Yes, and the key thing to keep in mind is that _ gets bound once per usage. So the first time it shows up, it gets bound to the first parameter (a), the second time to the second parameter (b). So on a quick casual reading, yes, those look to mean the same thing. (I wouldn’t necessarily recommend this syntax – using _ to mean more than one things can confuse the casual reader. But it’s legal.)

As for how the compiler can figure it out: well, let’s walk through it. mkAge produces Either[String, Age]. map2() therefore knows that EE is String and B is Age. The function f expects a Name as the first parameter, so the compiler can suss that parameter a should be a Name.

I’ll admit – that’s pushing the type inference fairly hard, and I wouldn’t necessarily have assumed that the compiler could figure it out. But it doesn’t astonish me: there’s enough information there that I can see it even without knowing the type signature of Person, so it’s reasonable that the compiler can put it together…

crater2150 · July 23, 2019, 8:35am

The underscores are really only syntactic sugar. Person(_, _) is directly translated to (a, b) => Person(a, b), just with generated names for the parameters, so both are totally the same. It actually happens before any typechecks whatsoever (you can check with scalac -Xshow-phases, which will list phase 1 as parse source into ASTs, perform simple desugaring, while typing is phase 4).

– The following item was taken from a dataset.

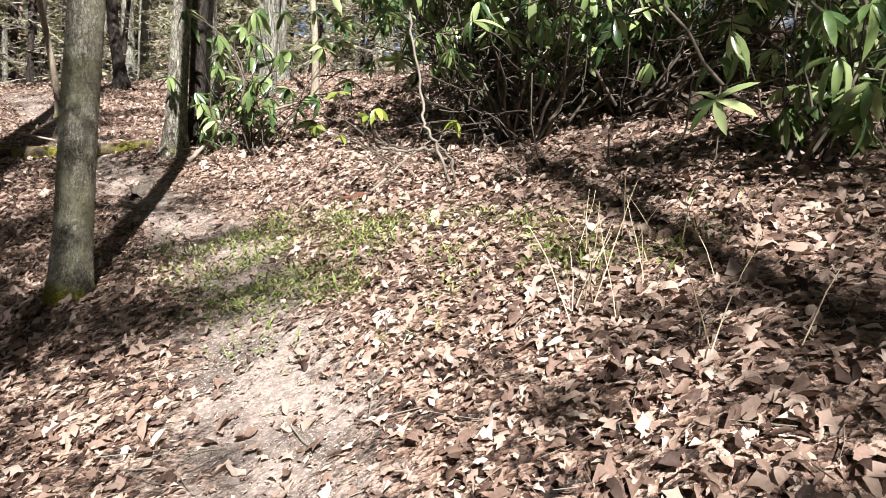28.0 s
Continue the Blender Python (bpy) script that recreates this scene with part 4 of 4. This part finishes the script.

So the type inference has to happen in both cases, as both do not give types for the function parameters. The inference always goes from left to right, per parameter list. This is important, having both parameters to map2 in the same parameter list would reduce the compiler’s ability to infer types and we may have to specify them for the function.

With the multiple parameter lists, it works like @jducoeur says, the compiler looks at the first parameter list, with expects an Either[EE, B] and the Parameter we give it is an Either[String, Age]. So B is definitely fixed.
For EE, the compiler will look if String is a supertype of E. E (from mkName) is also String, so no problem. If it wasn’t, the compiler would then look for the narrowest type, that is both a supertype of String and E.
Now we know EE and B, A was already set to Name from the Either we call map2 on, so only C is left. This means, all types for the input to our function are known. The return type C can be inferred from the body of the function, the last expression is of type Person, so that’s what C is.

I don’t feel like this is pushing inference hard, most higher-order functions use this. I rarely see lambdas with specified parameter types.

To better remember how the underscore syntax works, you can compare it with a fill-in-the-blanks text: you give an expression with blanks _ and the compiler fills them with parameters from left to right, one parameter per blank.